Still at home, Robert shaves in a rather awkward fashion. He then finds out he is late for work and eats a spoonful of instant coffee and one of sugar, and takes a sip of cream and one of water, and finally shakes himself up before leaving his flat. Meanwhile, Perry takes a bus to Sloane Square, where a sarcastic bus conductor proceeds to take a slice off a £1 note since Dave just had 15 pence instead of the 16p the conductor charged him, disbelieving the fact that Perry was in fact a comedian.

The scene turns again to Box, who is shown tripping over a "Help the Blind" sign as he's hurrying to work. When he gets here, his employer Mr Marshall has refused the whole office a pay increase because most of the workers chain-smoke. (A co-worker then hides a cigarette in one of Robert's pockets). After the meeting, Box summons up the courage to ask Lorraine (Sue Holderness) on the date. The act ends with the cigarette setting Robert's coat on fire, with "Smoke Gets in Your Eyes" in the background.

===Act 2===
The second act begins with the "Sarraceno" restaurant pianist playing "Smoke...". The scene quickly turns to Robert and Lorraine having a conversation about the place. Then they order dinner: Box asks for "soup and beef", Lorraine makes her order in French, much to Box's dismay, as he didn't understand a word. She explains that her father was stationed in Toulouse. Robert asks her about him, not knowing that he is dead.
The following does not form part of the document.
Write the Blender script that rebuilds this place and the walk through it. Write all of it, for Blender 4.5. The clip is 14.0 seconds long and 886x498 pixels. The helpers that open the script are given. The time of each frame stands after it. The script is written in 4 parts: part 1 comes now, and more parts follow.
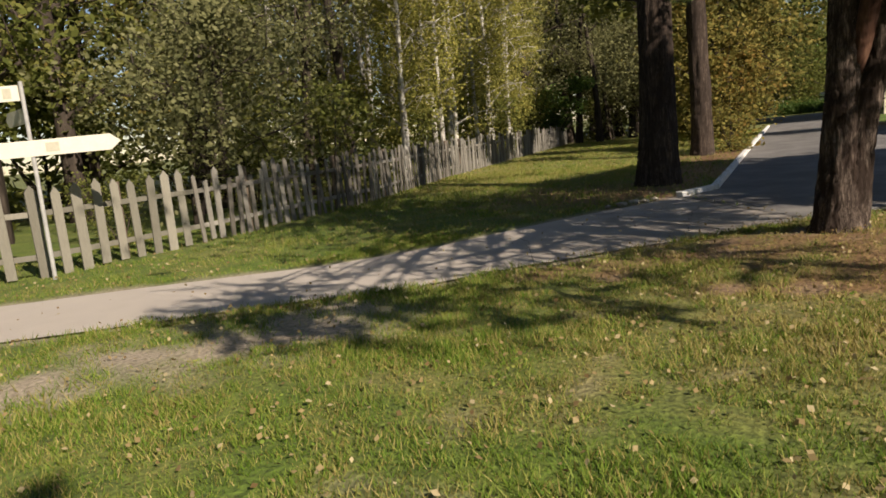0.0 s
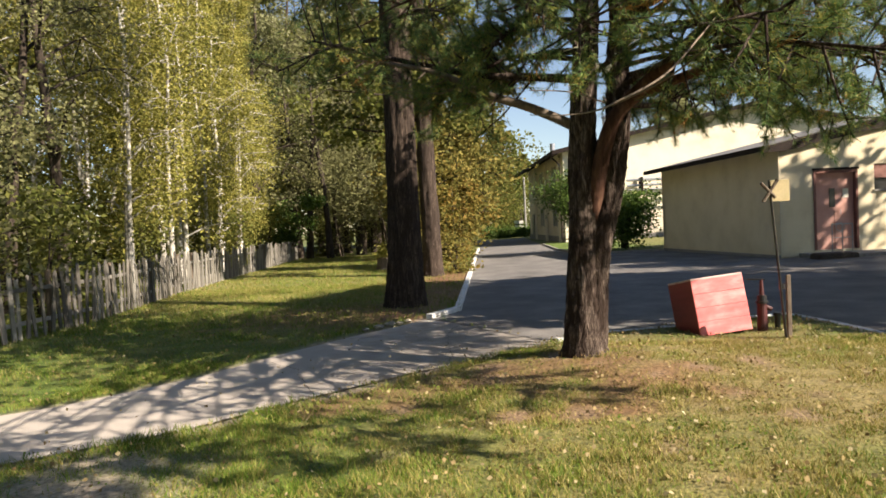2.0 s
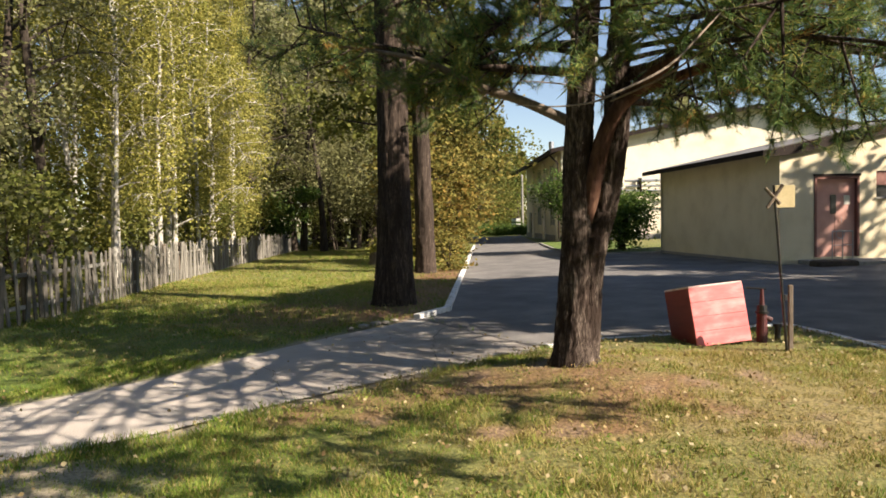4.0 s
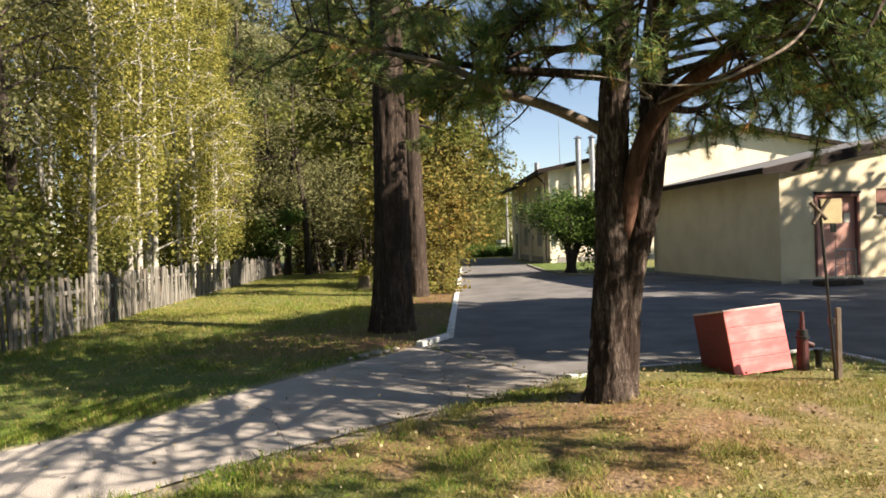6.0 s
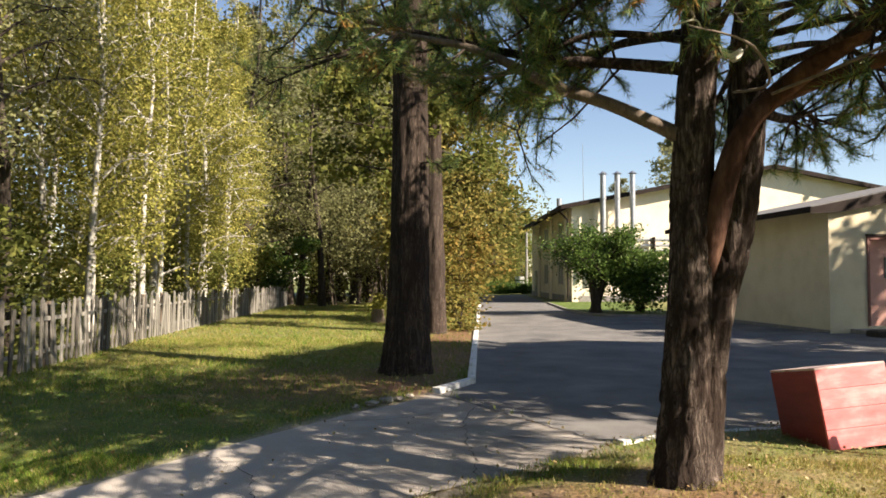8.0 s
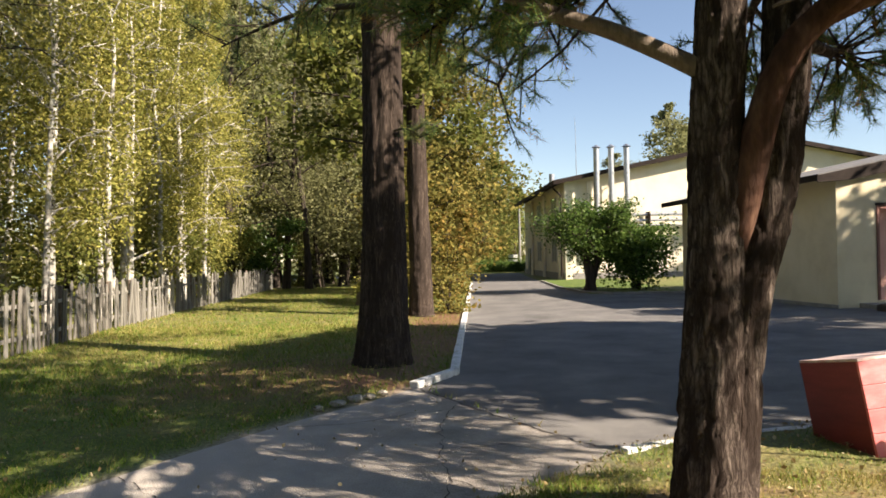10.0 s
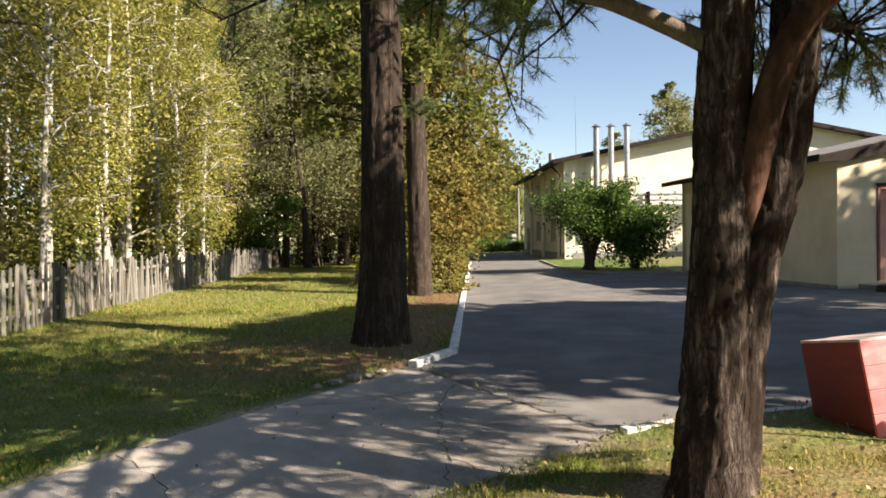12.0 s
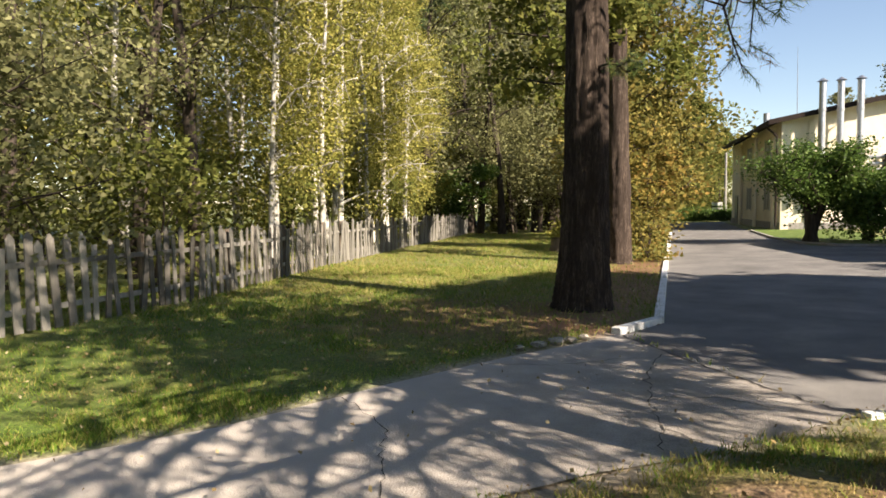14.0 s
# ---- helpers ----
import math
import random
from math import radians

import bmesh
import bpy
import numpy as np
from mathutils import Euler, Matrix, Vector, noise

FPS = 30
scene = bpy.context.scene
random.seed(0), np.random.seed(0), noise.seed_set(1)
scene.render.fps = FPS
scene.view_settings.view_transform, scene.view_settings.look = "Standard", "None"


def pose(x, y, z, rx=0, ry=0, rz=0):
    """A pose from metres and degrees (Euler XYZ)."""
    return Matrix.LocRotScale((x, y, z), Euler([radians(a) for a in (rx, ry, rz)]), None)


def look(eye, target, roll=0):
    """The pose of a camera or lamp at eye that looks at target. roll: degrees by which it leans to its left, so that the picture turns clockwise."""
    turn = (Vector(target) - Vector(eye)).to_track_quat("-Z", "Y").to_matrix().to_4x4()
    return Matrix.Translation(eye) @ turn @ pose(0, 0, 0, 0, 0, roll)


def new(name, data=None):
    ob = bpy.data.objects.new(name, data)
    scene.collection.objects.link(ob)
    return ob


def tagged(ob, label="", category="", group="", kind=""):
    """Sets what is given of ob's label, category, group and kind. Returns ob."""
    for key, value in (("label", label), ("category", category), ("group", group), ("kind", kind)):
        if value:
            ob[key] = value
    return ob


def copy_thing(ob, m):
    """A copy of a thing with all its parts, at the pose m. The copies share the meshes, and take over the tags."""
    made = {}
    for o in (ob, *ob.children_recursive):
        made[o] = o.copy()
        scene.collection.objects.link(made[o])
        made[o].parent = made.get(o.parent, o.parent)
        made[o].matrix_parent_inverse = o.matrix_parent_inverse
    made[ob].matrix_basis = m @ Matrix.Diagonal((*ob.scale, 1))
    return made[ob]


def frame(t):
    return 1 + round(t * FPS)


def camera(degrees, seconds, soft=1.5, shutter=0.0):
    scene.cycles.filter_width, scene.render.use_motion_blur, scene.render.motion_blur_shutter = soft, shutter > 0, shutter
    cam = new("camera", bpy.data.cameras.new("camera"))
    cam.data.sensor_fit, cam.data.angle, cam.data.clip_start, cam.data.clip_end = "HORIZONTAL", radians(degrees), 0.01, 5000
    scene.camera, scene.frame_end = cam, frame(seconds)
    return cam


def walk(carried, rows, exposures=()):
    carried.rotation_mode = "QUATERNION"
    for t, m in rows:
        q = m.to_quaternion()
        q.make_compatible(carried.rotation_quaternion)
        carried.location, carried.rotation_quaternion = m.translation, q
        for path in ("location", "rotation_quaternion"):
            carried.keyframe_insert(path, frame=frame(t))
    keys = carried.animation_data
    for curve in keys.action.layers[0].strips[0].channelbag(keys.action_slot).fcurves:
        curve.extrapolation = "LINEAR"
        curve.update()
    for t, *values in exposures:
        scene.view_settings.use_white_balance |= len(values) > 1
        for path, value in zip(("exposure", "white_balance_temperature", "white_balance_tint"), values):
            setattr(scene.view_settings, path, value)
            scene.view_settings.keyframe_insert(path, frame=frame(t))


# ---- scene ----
cam = camera(65.5, 14.0, soft=1.7)
PATH = [
    (0, (1.145, -12.583, 1.368), (0.238, -10.832, 1.036), -5.4),
    (0.5, (1.095, -12.921, 1.42), (0.435, -11.059, 1.106), -3.2),
    (1, (1.028, -12.775, 1.514), (0.489, -10.857, 1.333), -1.6),
    (1.5, (0.777, -12.711, 1.514), (0.557, -10.723, 1.477), -2.0),
    (2, (0.57, -12.62, 1.556), (0.438, -10.626, 1.49), -2.7),
    (2.5, (0.516, -12.643, 1.547), (0.424, -10.646, 1.5), -0.0),
    (2.7, (0.532, -12.618, 1.559), (0.431, -10.621, 1.534), -0.5),
    (4.8, (0.686, -12.062, 1.585), (0.56, -10.069, 1.479), -1.2),
    (5, (0.571, -12.042, 1.563), (0.465, -10.047, 1.476), -0.2),
    (5.5, (0.331, -11.818, 1.62), (0.26, -9.82, 1.624), -1.9),
    (6, (0.274, -11.535, 1.568), (0.206, -9.537, 1.552), -1.6),
    (6.5, (0.305, -11.185, 1.563), (0.252, -9.186, 1.541), -0.7),
    (7, (0.174, -10.862, 1.555), (0.224, -8.865, 1.645), -0.9),
    (7.5, (0.081, -10.559, 1.561), (0.099, -8.559, 1.577), -2.0),
    (8, (0.126, -10.258, 1.531), (0.011, -8.263, 1.617), 0.2),
    (8.2, (0.171, -10.126, 1.52), (0.014, -8.133, 1.555), 0.4),
    (10.3, (0.284, -9.105, 1.54), (0.205, -7.107, 1.566), -1.2),
    (10.5, (0.28, -9.093, 1.536), (0.218, -7.094, 1.576), -1.1),
    (11, (0.276, -9.093, 1.546), (0.2, -7.094, 1.558), -0.7),
    (11.5, (0.273, -9.101, 1.544), (0.168, -7.104, 1.52), -0.4),
    (12, (0.272, -9.103, 1.533), (0.177, -7.106, 1.499), -0.7),
    (12.5, (0.293, -9.088, 1.535), (0.247, -7.089, 1.484), -0.6),
    (13, (0.296, -9.113, 1.524), (0.306, -7.114, 1.458), -1.2),
    (13.5, (0.245, -9.124, 1.509), (0.062, -7.133, 1.456), -0.9),
    (14, (0.133, -9.078, 1.473), (-0.503, -7.186, 1.352), -0.4),
]
walk(cam, [(t, look(eye, target, roll)) for t, eye, target, roll in PATH], [(0, 0.55, 7100, 16), (0.5, 0.9, 7100, 16), (1.0, 1.05, 7100, 16), (1.5, 1.3, 7100, 16), (2.5, 1.38, 7100, 16), (5, 1.42, 7100, 16), (7, 1.5, 7100, 16), (13.4, 1.53, 7100, 16), (14, 1.56, 7100, 16)])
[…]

Then the entertainment is presented: Dave Perry. However, what he expected to be his "big break" turned out to be a series of quips; Box is the only one laughing at his jokes, while Lorraine becomes increasingly annoyed. After Perry ends his routine unnoticed, Lorraine begins to tell Robert about her concern about diverse issues, such as the Third World and lemmings. The waiter then goes to ask them for dinner.

Box asks Lorraine to dance, hoping to get on her good side; unfortunately the dance floor is comically small. The dance turns to be a disaster: he wreaks havoc by tossing and turning her around the restaurant, and she leaves early. Mr Marshall is having dinner there too, and he decides to sack Robert on the spot. Despondent, the lonely and now unemployed Box is joined by equally-downtrodden Dave, who hasn't had a good night either. As the credits roll, Lorraine passes by a shop where she sees Robert instead of John Travolta, making her turn away.

==Cast==
- Rowan Atkinson as Robert Box, Mr Marshall, and Dave Perry
- Sue Holderness as Lorraine
- Joan Scott as Mrs Nolan
- John J. Carney as the bus conductor
- George Belbin as a bus passenger
- George Romanov as a foreigner
- Michael Staniforth as Sanders
- Martin Wimbush as Lloyd
- Michael Brennan as a security guard
- Christopher Lillicrap as a waiter
- Alan Curtis as the head waiter
- Alan Hay as a pianist

==On other works==
Atkinson reprised his Robert Box character in 1983 (now named "Bernard Fripp") for a theatrical comedy featurette called Dead on Time, which in turn reused the gag of the main character tripping over a "Help the Blind" sign. The Mr. Bean episode The Trouble with Mr. Bean (1991) partially reused the electric shaver gag (with Bean's nose hairs getting stuck on the shaver, whereas Robert shaved his whole face (except his eyebrows and tongue).

Robert Box's "no coffee mug" routine later appeared in the 1992 series Funny Business, in which Atkinson played a silent comedy character called Kevin Bartholomew. The same gag would later be used again in Bean, the 1997 Mr. Bean feature film.